France carries particular baggage in Syria. Paris has been a vocal backer of the opposition, a participant in the U.S.‑led coalition against ISIS, and a strong supporter of sanctions against Assad and his inner circle. Any move to engage directly in Damascus risks controversy at home and among European partners, but it also gives France leverage that cannot be exercised from a distance. Macron may be betting that face‑to‑face diplomacy can yield concessions on humanitarian access, detainees, or the security of remaining Western troops in northeastern Syria.

Regionally, the visit intersects with a trend of Arab states cautiously re‑engaging with Damascus. Several governments have restored ties or reopened embassies, calculating that ignoring Assad has yielded little while Iran and Russia have entrenched their positions.

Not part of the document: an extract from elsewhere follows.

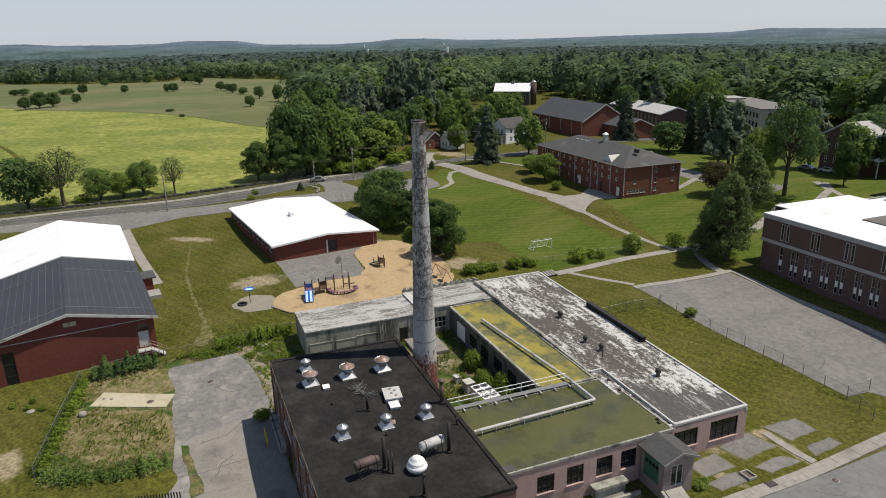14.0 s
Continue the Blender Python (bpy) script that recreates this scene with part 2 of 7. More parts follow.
PATH = mat("path_concrete", (0.238, 0.223, 0.194), (0.331, 0.31, 0.274), 3.0, 0.92, bump=0.2, fine=10, stain=(0.173, 0.166, 0.144), stain_size=5, stain_at=0.64, grain=2.5)
SAND = mat("play_sand", (0.35, 0.25, 0.14), (0.455, 0.34, 0.198), 3.0, 0.97, bump=0.5, fine=16, stain=(0.27, 0.195, 0.115), stain_size=4, stain_at=0.6, grain=3.0)
ROOF_GRAVEL = mat("dark_roof_gravel", (0.13, 0.12, 0.108), (0.2, 0.188, 0.17), 1.5, 0.97, bump=0.3, fine=14, stain=(0.1, 0.093, 0.085), stain_size=3, stain_at=0.58, soft=2.0, grain=3.0)
WORN_EDGE = mat("worn_grass_edge", (0.12, 0.11, 0.04), (0.21, 0.185, 0.105), 1.2, 0.97, bump=0.4, fine=12, stain=(0.085, 0.095, 0.02), stain_size=0.8, stain_at=0.5, soft=1.6, grain=3.0)
GRAVEL = mat("gravel", (0.216, 0.194, 0.158), (0.302, 0.274, 0.216), 1.2, 0.97, bump=0.4, fine=14)
WEEDY = mat("weedy_ground", (0.0864, 0.0792, 0.0288), (0.194, 0.166, 0.0864), 1.5, 0.97, bump=0.5, fine=9, stain=(0.0504, 0.0792, 0.018), stain_size=2.0, stain_at=0.5, grain=3.0)
TAR_ROOF = mat("black_tar_roof", (0.014, 0.014, 0.014), (0.031, 0.03, 0.029), 4.0, 0.95, bump=0.15, fine=18, stain=(0.046, 0.043, 0.04), stain_size=3.5, stain_at=0.6, soft=2.2, grain=2.5)
BRICK_BOILER = brick_mat("sooty_brick", (0.165, 0.1, 0.08), (0.225, 0.14, 0.112), (0.85, 0.83, 0.8), (0.115, 0.078, 0.066), 0.58)
BRICK_HALL = brick_mat("red_brick", (0.185, 0.07, 0.047), (0.24, 0.095, 0.066), (0.85, 0.83, 0.8), (0.15, 0.062, 0.046), 0.64)
BRICK_DARK = brick_mat("brown_brick", (0.112, 0.072, 0.062), (0.155, 0.1, 0.087), (0.85, 0.83, 0.8), (0.096, 0.063, 0.055), 0.66)
BRICK_SCHOOL = brick_mat("maroon_brick", (0.15, 0.046, 0.034), (0.2, 0.064, 0.047), (0.8, 0.78, 0.75), (0.16, 0.05, 0.04), 0.66)
MAROON = mat("maroon_panel", (0.13, 0.022, 0.025), (0.165, 0.032, 0.034), 2.0, 0.6)
PINK = mat("pink_masonry_paint", (0.384, 0.264, 0.24), (0.48, 0.344, 0.312), 2.5, 0.85, bump=0.15, fine=8, stain=(0.288, 0.216, 0.192), stain_size=3, stain_at=0.62, grain=2.5)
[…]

A high‑profile European visitor strengthens Assad’s narrative that time is on his side and that the international system will eventually have to deal with him as he is, not as Western capitals wish him to be.

For Washington, Ankara, and Gulf capitals, Macron’s move introduces both opportunity and complication. On one hand, France could become an additional channel to press Damascus on issues such as prisoner releases, cross‑border aid, and curbing narcotics trafficking that is destabilizing neighbors. On the other, it could weaken the collective leverage of sanctions by signaling that political taboos around high‑level engagement are eroding even without meaningful reforms.

The war in Syria has largely slipped from global headlines, but Macron’s visit is a reminder that its unresolved core questions—who rules, how abuses are addressed, and how millions of displaced people live—still demand choices from external powers. Normalization is not a technical process; it is a political decision about how much of the pre‑war order the international community is prepared to restore.

The most revealing signals in the coming days will be the content of Macron’s public statements in Damascus, any commitments he claims to have secured from Assad on humanitarian or security issues, and the reactions in key European capitals and in Washington. If the visit is followed by concrete policy shifts—on sanctions enforcement, reconstruction funding, or refugee returns—it will mark more than a symbolic photo opportunity; it will be the start of a new phase in the West’s uneasy engagement with Syria.